▶ [REQUIREMENTS] Scan the data below for the string "that". Copy every line where it appears.
--- Start of ENTRIES SUPPLIED ---
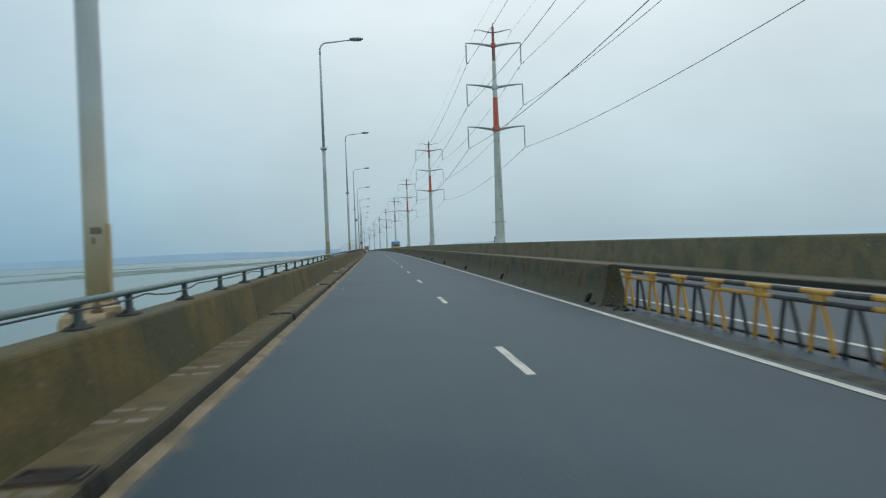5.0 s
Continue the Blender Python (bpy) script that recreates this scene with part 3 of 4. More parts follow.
def scrape(s0, s1, z0, z1):
    bmw = bmesh.new()
    rings = []
    for i in range(9):
        f = i / 8
        half = 0.5 * (0.35 + 0.65 * math.sin(math.pi * f)) * (0.8 + 0.5 * noise.noise(Vector((s0, f * 6, 3))))
        ring = []
        for up in (-half, half):
            if s1 - s0 > z1 - z0:
                s, z = s0 + (s1 - s0) * f, (z0 + z1) / 2 + (z1 - z0) * up
            else:
                s, z = (s0 + s1) / 2 + (s1 - s0) * up, z0 + (z1 - z0) * f
            x = X_WALK - 0.093 * (z - 0.14) / 0.635 + 0.004
            ring.append(bend(x, s, z))
        rings.append(ring)
    loft(bmw, rings, False, False)
    part("scrape", bmw, PATCH, scrapes)


for spot in ((207.0, 208.1, 0.742, 0.772), (208.45, 209.15, 0.735, 0.760), (194.9, 195.85, 0.735, 0.765), (216.30, 216.50, 0.50, 0.69), (117.93, 118.13, 0.44, 0.74), (151.2, 151.4, 0.48, 0.70), (11.2, 11.75, 0.70, 0.728)):
    scrape(*spot)

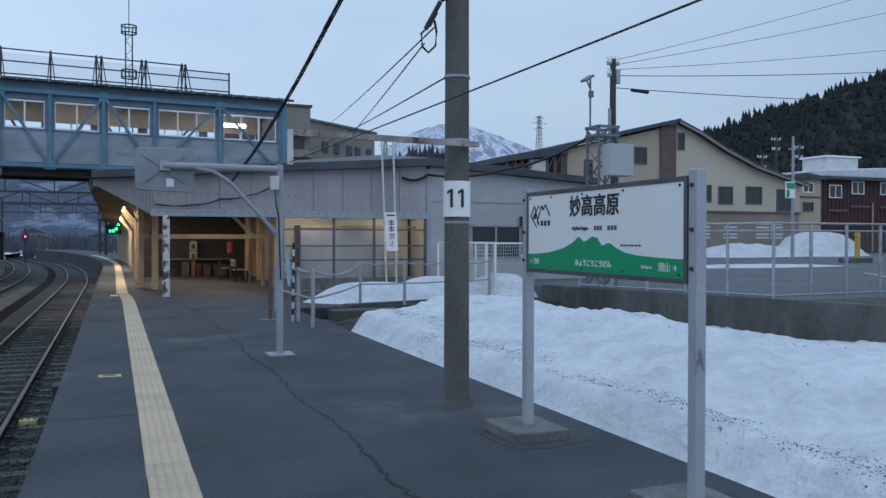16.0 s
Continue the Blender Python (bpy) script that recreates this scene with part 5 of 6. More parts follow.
--- End of ENTRIES SUPPLIED ---
▶ [TASK RESPONSE]
Continue the Blender Python (bpy) script that recreates this scene with part 3 of 4. More parts follow.
Continue the Blender Python (bpy) script that recreates this scene with part 5 of 6. More parts follow.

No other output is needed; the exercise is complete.